As more people share personal information on social media, employers and property owners are using a unique--some might say creepy--new way to obtain information that background checks and credit reports won't reveal.
Score Assured, a startup headquartered in the U.K., gives employers and landlords the ability to "strip-mine," as the Washington Post describes it, social media accounts of potential employees and tenants. Score Assured, cofounded by Steve Thornhill, requires potential employees and potential tenants to grant the company access to their Facebook, Instagram, Twitter and LinkedIn accounts. Then, the startup's algorithms blast through all of a person's activity and private messages in an effort to asses personality and financial stress with the data.
The company's first product is Tenant Assured, which provides landlords information such as age and whether or not the person is pregnant, the Washington Post reports. Both are protected statuses under U.S. housing discrimination law.
"All we can do is give them the information," Thornhill tells the Washington Post. "It's up to landlords to do the right thing."
Users must agree to give full access to Score Assured, but the users are not allowed to view, review, or dispute the results, Washington Post reports.
Thornhill tells the Post that his company uses online behavior like frequency of social media logins and posts about partying or shopping to track "credit worthiness" and whether or not the person is likely to pay rent.
The service also collects and analyses private messages, posting activity and content to produce a report about a person's credibility and financial risk.

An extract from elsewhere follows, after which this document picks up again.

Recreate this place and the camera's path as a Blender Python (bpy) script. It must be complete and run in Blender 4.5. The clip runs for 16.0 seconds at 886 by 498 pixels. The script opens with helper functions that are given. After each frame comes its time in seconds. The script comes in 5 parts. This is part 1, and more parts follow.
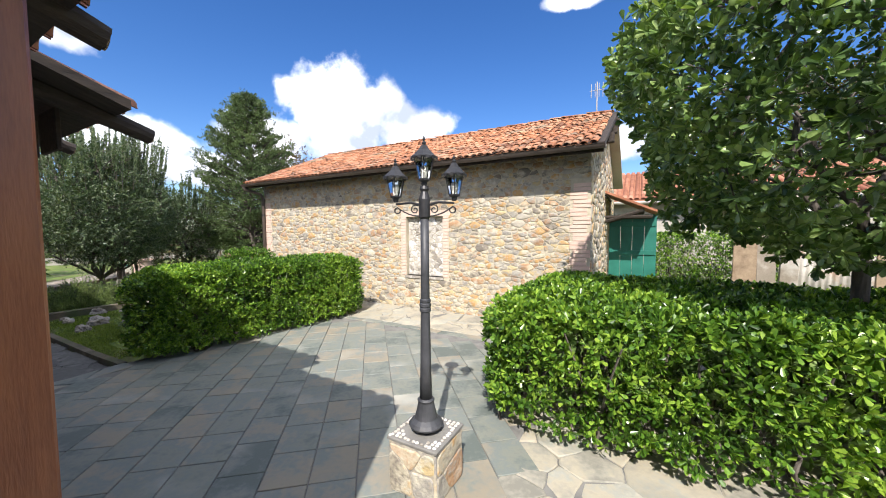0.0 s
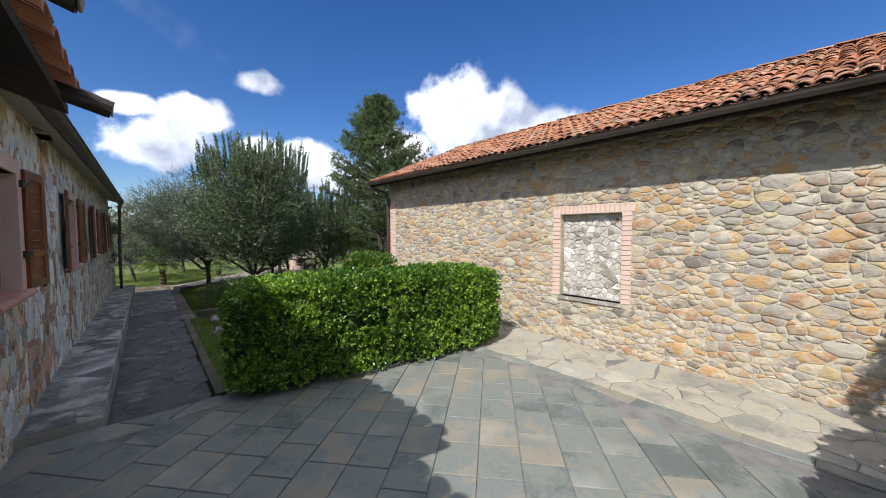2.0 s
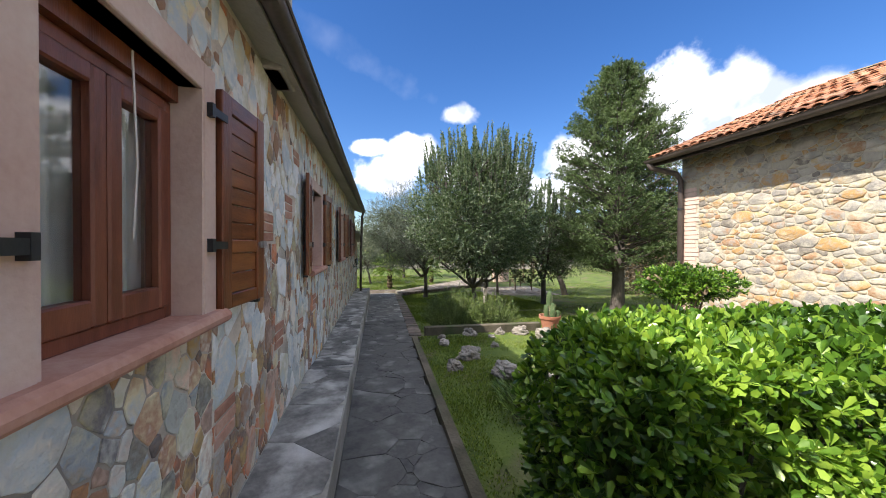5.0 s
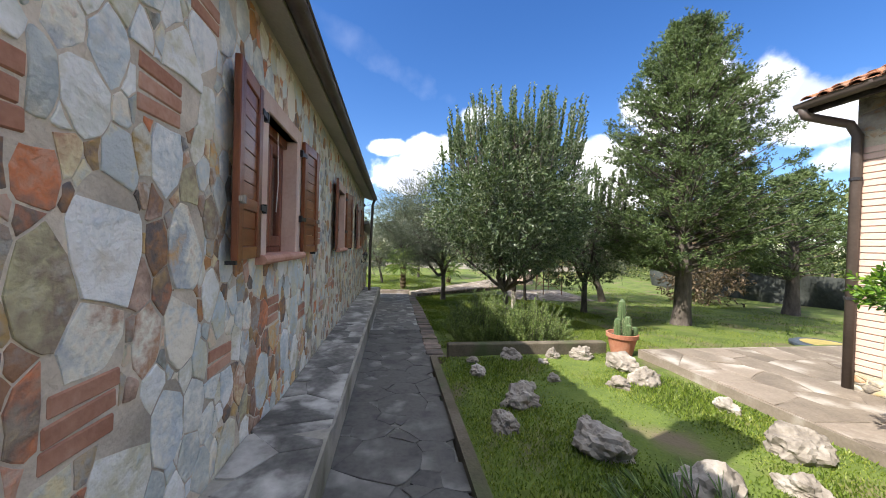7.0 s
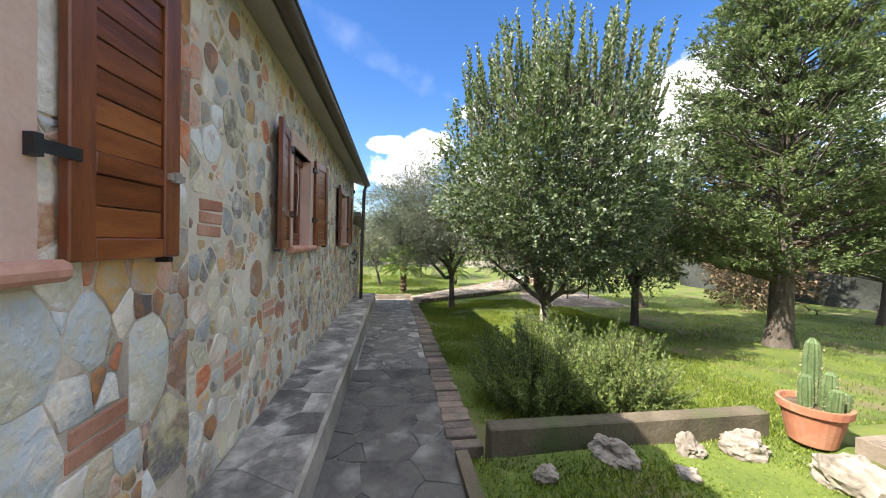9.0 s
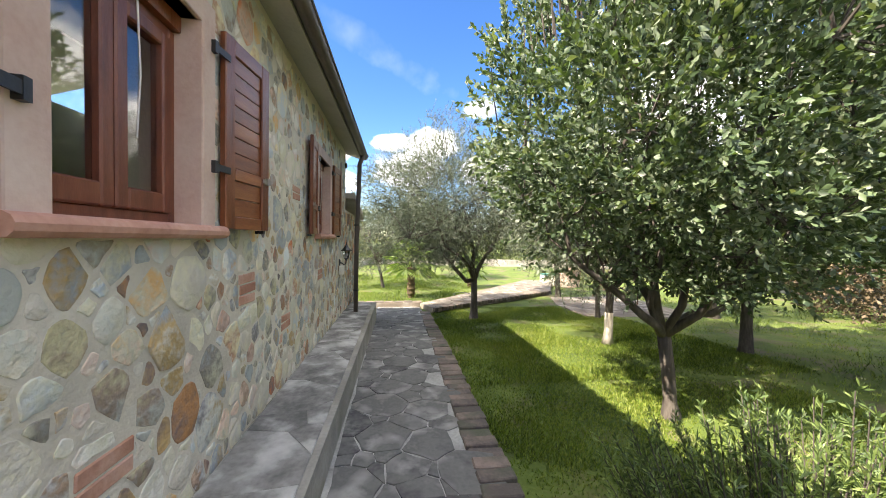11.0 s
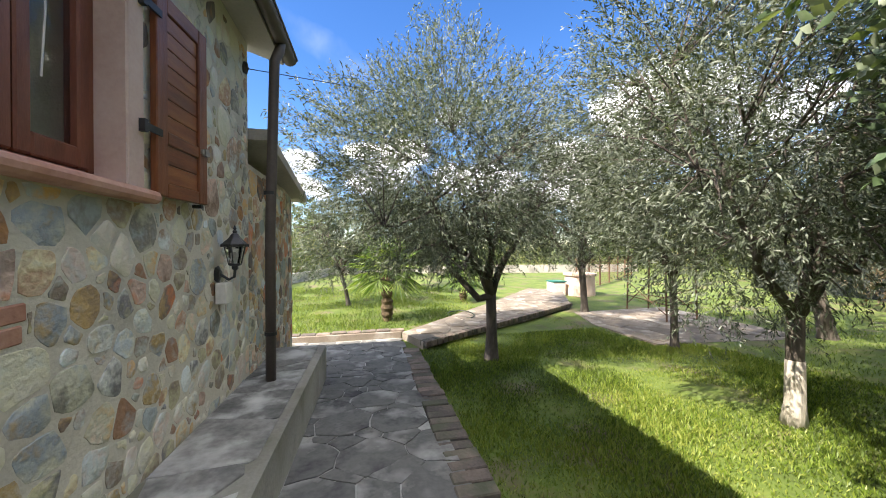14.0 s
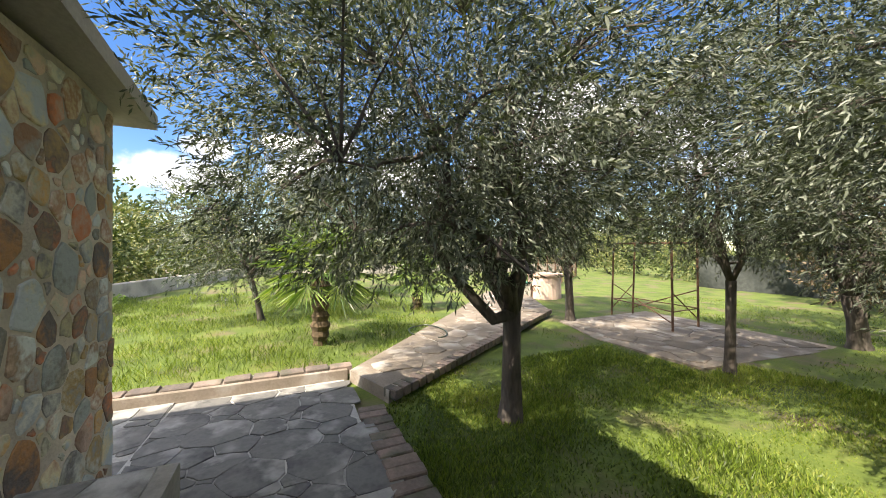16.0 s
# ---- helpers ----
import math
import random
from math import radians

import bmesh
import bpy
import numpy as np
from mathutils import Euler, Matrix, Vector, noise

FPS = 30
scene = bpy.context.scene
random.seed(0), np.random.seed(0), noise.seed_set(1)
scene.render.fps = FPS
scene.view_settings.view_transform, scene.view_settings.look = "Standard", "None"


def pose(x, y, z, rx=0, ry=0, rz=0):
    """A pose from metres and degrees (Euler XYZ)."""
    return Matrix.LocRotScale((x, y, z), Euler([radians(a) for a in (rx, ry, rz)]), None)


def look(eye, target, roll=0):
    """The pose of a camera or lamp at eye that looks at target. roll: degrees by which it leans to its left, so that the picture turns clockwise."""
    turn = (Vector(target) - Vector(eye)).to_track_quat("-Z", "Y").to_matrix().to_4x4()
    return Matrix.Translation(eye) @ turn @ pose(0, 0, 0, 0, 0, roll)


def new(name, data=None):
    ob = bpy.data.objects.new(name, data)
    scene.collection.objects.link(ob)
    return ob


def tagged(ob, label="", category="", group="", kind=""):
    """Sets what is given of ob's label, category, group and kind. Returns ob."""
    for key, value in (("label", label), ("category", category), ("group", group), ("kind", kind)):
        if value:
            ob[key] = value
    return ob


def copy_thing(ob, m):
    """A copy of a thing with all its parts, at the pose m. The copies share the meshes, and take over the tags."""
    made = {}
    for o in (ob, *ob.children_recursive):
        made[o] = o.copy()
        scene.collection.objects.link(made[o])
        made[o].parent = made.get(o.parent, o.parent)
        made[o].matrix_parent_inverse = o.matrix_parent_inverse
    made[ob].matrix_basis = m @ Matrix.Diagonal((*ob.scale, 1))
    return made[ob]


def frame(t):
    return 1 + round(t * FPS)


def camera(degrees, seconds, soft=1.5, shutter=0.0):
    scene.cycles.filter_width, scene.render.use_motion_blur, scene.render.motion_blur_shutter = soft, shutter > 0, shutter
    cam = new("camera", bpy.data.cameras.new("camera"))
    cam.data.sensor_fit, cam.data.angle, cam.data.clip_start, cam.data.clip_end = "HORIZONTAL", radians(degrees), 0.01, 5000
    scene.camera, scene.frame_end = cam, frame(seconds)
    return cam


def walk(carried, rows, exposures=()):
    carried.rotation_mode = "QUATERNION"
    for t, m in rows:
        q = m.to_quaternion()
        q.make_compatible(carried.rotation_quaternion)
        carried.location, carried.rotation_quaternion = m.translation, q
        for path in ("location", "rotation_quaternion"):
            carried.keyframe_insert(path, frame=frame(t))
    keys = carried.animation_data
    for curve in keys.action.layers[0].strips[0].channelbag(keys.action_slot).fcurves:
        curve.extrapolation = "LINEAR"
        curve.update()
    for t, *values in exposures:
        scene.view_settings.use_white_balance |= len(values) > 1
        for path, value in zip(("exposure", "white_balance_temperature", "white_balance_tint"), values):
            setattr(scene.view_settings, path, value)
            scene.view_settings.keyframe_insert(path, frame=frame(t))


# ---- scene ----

Journalist Caitlin Dewey submitted to the program and said the report included measurements on her personality and a breakdown of how many time she posted the words "loan" and "pregnant." All of the analysis is to see if she is worthy of an apartment and whether or not she is likely to pay rent on time.
Dewey's report also listed her interests and closest friends. In general, Score Assured scans for where people shop, how many times they went out to bars, how often their relationship status changes, and other data.
The idea of using social media to vet people and their finances isn't new, but some say that Score Assured goes too far.
Seth A. Miller of Collins, Dobkin & Miller LLP, which specializes in housing and landlord-tenant law, tells Gawker that landlords are not allowed to make decisions about who they rent to based on religion, race, national origin, gender, or profession. Employers are not allowed to make hiring decisions based on these characteristics either.
Miller says Score Assured "should be made illegal."
"People should not be forced to join social media just to rent an apartment, and landlords and employers should not have the right to view posts that were not written for them to read," Miller tells Gawker.
Score Assured did not return requests for comment.
The company plans to offer customized versions of the service to employers and HR departments and parents.
"If you're living a normal life, then frankly, you have nothing to worry about," Thornhill tells the Washington Post.